Which neighbor are you referring to here? If I told my next door neighbor to keep his dog from crapping in our yard, and I got this response and Fido continued, I’d call the cops. StGermain said it best. You’re behaving reasonably and rationally. Why in the world do you care about the reaction of people who may be offended by reasonable behavior? Last time you checked, you owned the property, right? So, your choice now is to keep some unreasonable nitwits placated or to make yourself happy. Hm, decisions, decisions…

I’d call the cops (or the animal police; whawtever they’re called) after a few tickets and a few threats to lose their dogs; they’ll wisen up. Plus you wont have to shell out the dough for a fence.
Just be prepared to prove it’s their dog doing the shit’n on your yard be it a video cam or what have you.

Our relations with our neighbors improved immeasurably when we 1) paid to have the property line surveyed and put stakes in to show the boundaries (the idiot builder pulled a major screwup that had confused everyone until then) then we 2) planted a line of hemlock trees well on our side but paralleling the line.

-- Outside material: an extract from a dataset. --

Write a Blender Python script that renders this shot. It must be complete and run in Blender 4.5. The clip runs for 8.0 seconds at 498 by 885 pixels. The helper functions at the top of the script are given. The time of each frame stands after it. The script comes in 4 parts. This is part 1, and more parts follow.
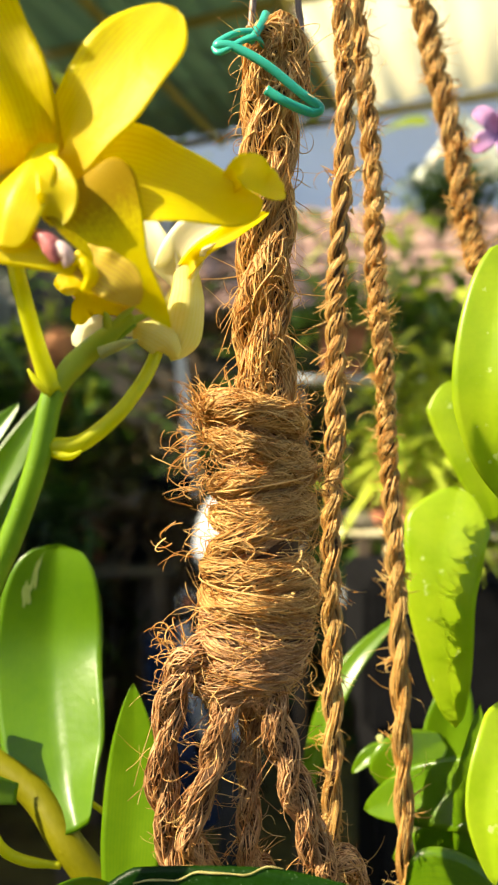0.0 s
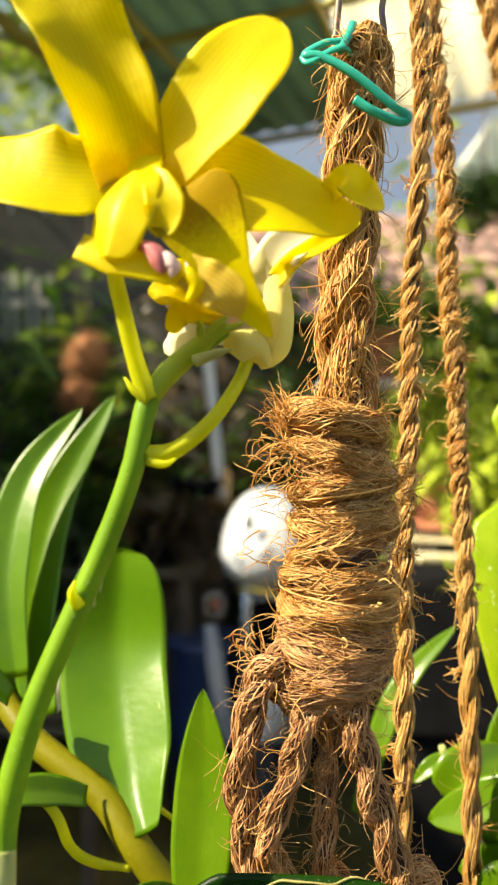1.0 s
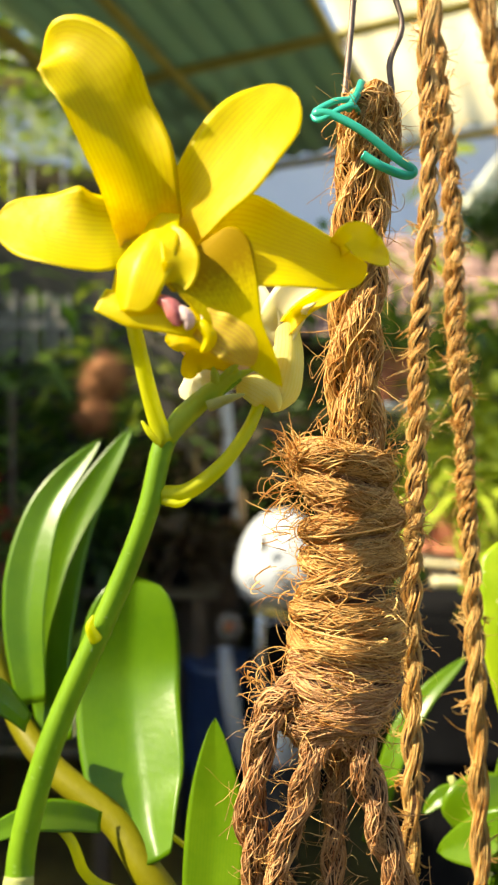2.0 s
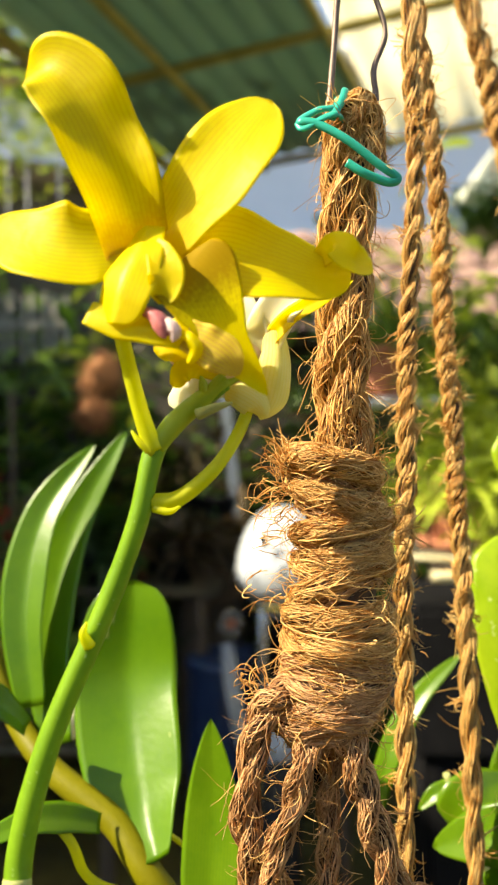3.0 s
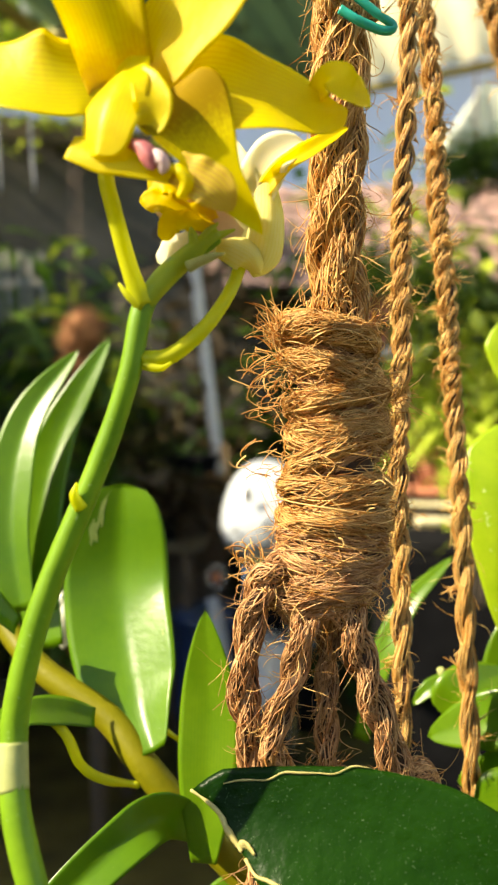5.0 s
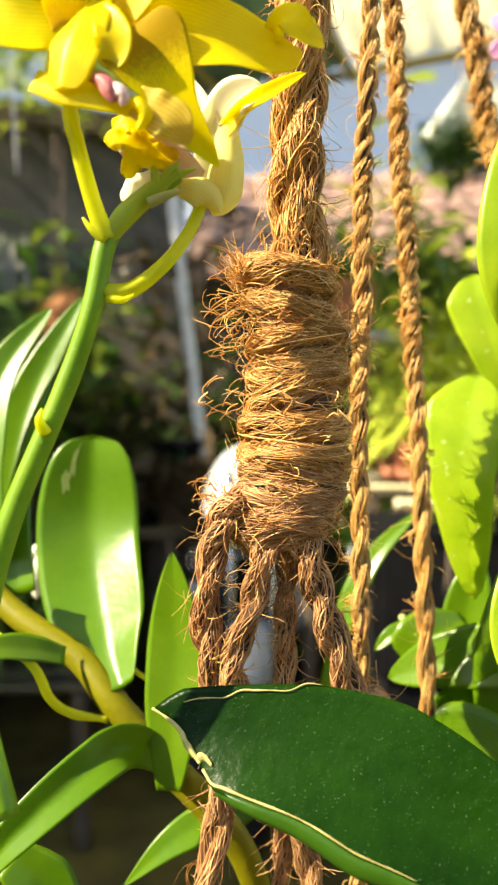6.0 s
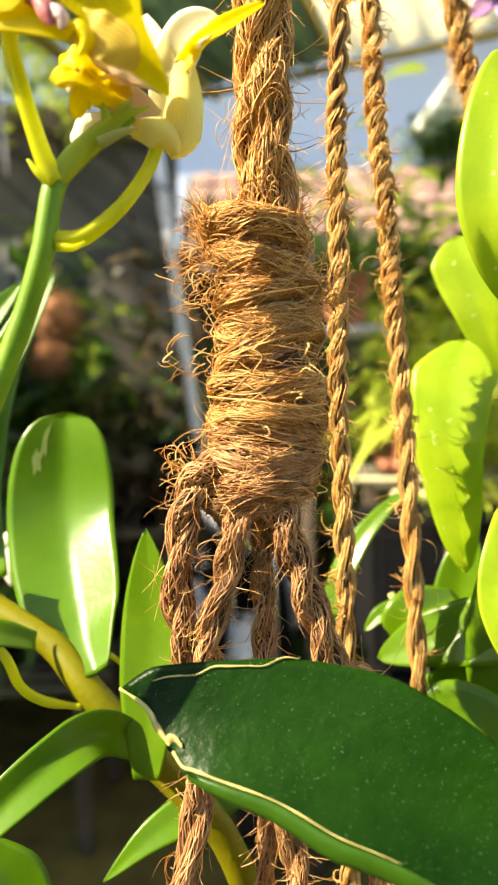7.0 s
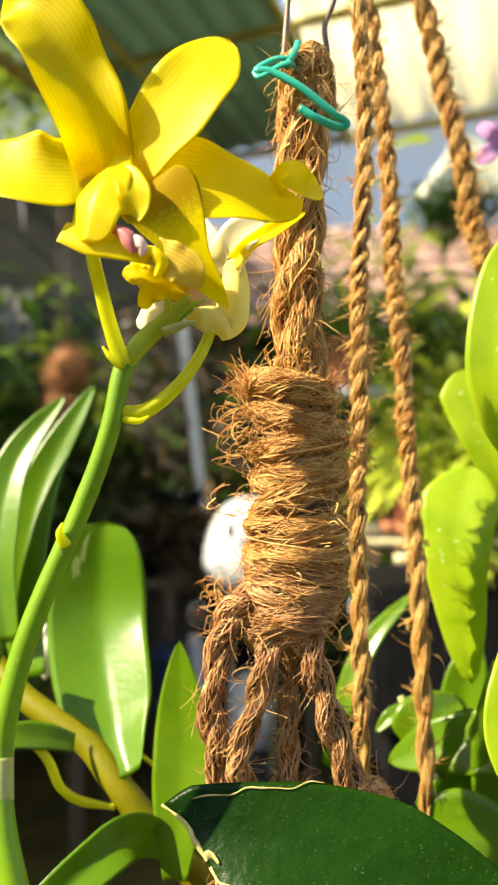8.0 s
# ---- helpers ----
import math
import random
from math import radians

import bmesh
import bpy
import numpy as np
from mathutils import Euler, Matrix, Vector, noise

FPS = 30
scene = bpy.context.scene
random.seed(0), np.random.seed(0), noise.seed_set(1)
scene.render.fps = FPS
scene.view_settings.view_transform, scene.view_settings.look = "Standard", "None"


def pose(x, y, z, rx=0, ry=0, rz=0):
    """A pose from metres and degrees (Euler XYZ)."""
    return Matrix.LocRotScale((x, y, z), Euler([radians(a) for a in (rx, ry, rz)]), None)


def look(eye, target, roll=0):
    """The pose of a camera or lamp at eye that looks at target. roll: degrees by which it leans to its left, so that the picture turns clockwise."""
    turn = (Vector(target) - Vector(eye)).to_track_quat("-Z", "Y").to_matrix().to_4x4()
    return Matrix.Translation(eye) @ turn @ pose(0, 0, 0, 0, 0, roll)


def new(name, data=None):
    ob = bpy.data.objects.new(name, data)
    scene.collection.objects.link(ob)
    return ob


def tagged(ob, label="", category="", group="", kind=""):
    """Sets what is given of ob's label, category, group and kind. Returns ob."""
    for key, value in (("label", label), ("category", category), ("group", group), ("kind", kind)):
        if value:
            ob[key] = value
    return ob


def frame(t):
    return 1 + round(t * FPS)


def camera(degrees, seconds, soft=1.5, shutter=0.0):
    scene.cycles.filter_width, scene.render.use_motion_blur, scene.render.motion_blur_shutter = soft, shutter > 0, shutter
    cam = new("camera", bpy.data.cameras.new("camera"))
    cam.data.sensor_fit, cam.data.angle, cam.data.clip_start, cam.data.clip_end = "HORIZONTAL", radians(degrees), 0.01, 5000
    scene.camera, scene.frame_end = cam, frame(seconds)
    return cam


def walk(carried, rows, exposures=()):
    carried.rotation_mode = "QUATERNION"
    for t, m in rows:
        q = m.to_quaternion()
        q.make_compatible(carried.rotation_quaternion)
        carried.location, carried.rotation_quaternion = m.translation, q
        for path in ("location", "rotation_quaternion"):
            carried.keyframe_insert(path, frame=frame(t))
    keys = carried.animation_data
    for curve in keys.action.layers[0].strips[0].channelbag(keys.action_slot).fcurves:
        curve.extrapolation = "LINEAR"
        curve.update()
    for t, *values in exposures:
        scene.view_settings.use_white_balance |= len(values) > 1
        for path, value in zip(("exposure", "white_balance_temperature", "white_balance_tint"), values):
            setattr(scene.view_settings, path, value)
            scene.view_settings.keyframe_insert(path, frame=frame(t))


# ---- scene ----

Finally when the original neighbors moved out and clueless new ones moved in who let their vicious unsocialized dog wander into our yard where our toddler played we put up a nice high fence (all within the zoning rules…we checked carefully ahead of time). Now their dogs and associated dogshit stays in their yard, our kid and his toys stay in our yard, and everyone is happier.

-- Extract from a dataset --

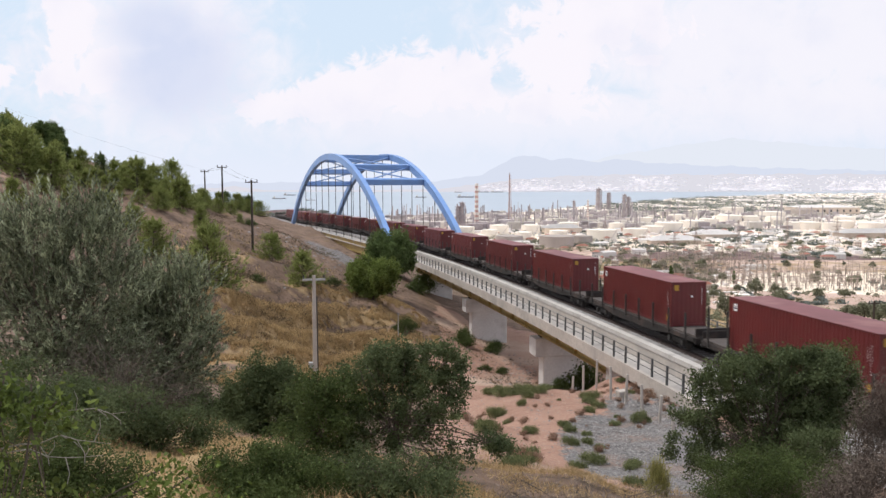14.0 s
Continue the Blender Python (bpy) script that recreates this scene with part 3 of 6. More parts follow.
def build_arch():
    z0 = float(rail(157.2)[2])
    t = thing("arch_bridge", pose(ARCH_X, ARCH_Y, z0, math.degrees(math.atan(GRADE)) * 0.6, 0, -math.degrees(ARCH_HEAD)), "sky-blue steel tied-arch railway bridge with ochre side girders", "bridge")
    c = ARCH_SPAN / 2
    R = (c * c + ARCH_RISE**2) / (2 * ARCH_RISE)
    tm = math.asin(c / R)

    def on_arc(u, drop=0.0):
        a = tm * u
        return (R - drop) * math.sin(a), ARCH_RISE - R + (R - drop) * math.cos(a)

    hw = ARCH_W / 2
    for sx in (-hw, hw):
        verts, faces, n = [], [], 49
        for i in range(n):
            u = -1.045 + 2.09 * i / (n - 1)
            y1, z1 = on_arc(u)
            y2, z2 = on_arc(u, 1.5)
            verts += [(sx - 0.5, y1, z1), (sx + 0.5, y1, z1), (sx + 0.5, y2, z2), (sx - 0.5, y2, z2)]
        for i in range(n - 1):
            for j in range(4):
                j2 = (j + 1) % 4
                faces.append((i * 4 + j, i * 4 + j2, i * 4 + 4 + j2, i * 4 + 4 + j))
        faces += [(3, 2, 1, 0), tuple(range(n * 4 - 4, n * 4))]
        part("arch_rib", mesh("arch_rib", verts, faces, BLUE), BLUE, t, "sky-blue box-section arch rib")
        # hangers
        for k in range(13):
            u = -0.80 + 1.6 * k / 12
            y, z = on_arc(u, 1.6)
            part("hanger", mesh("hanger", *tube([(sx, y, -0.2), (sx, y, z)], [0.075, 0.075], 6), STEEL_DARK), STEEL_DARK, t, "dark steel hanger rod")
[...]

Good fences really do make good neighbors.

stonewall include me in the crowd that says put up your barrier. There is no neighborhood pecking order based on who bought their house first. Just be prepared to not be friends with these people (no great loss from what I can tell).

This sounds like one of those rare occasions where a neighborhood association would actually be of value. Frankly, if I was in your position, I’d be putting a privacy fence around my entire yard.

And a tree barrier is lovely. Lucky for us, either the builder or the original owner put in a line of nine cypress trees along our back fence. There is an upslope behind our property so the houses above have a pretty decent view into all of the houses below, except for ours.

The cypresses are now almost three stories tall, and effective block all views. And they are beautiful- very Van Gogh! :wink:

We are planning to replace a grapestake fence with a fucking wall, to reclaim some property along the line that was usurped by a neighbor, who also planted some huge palm trees right on top of the line! They will either have to pay for the wall to curve around them (quite expensive) or they will have to come out (don’t want that myself, but…).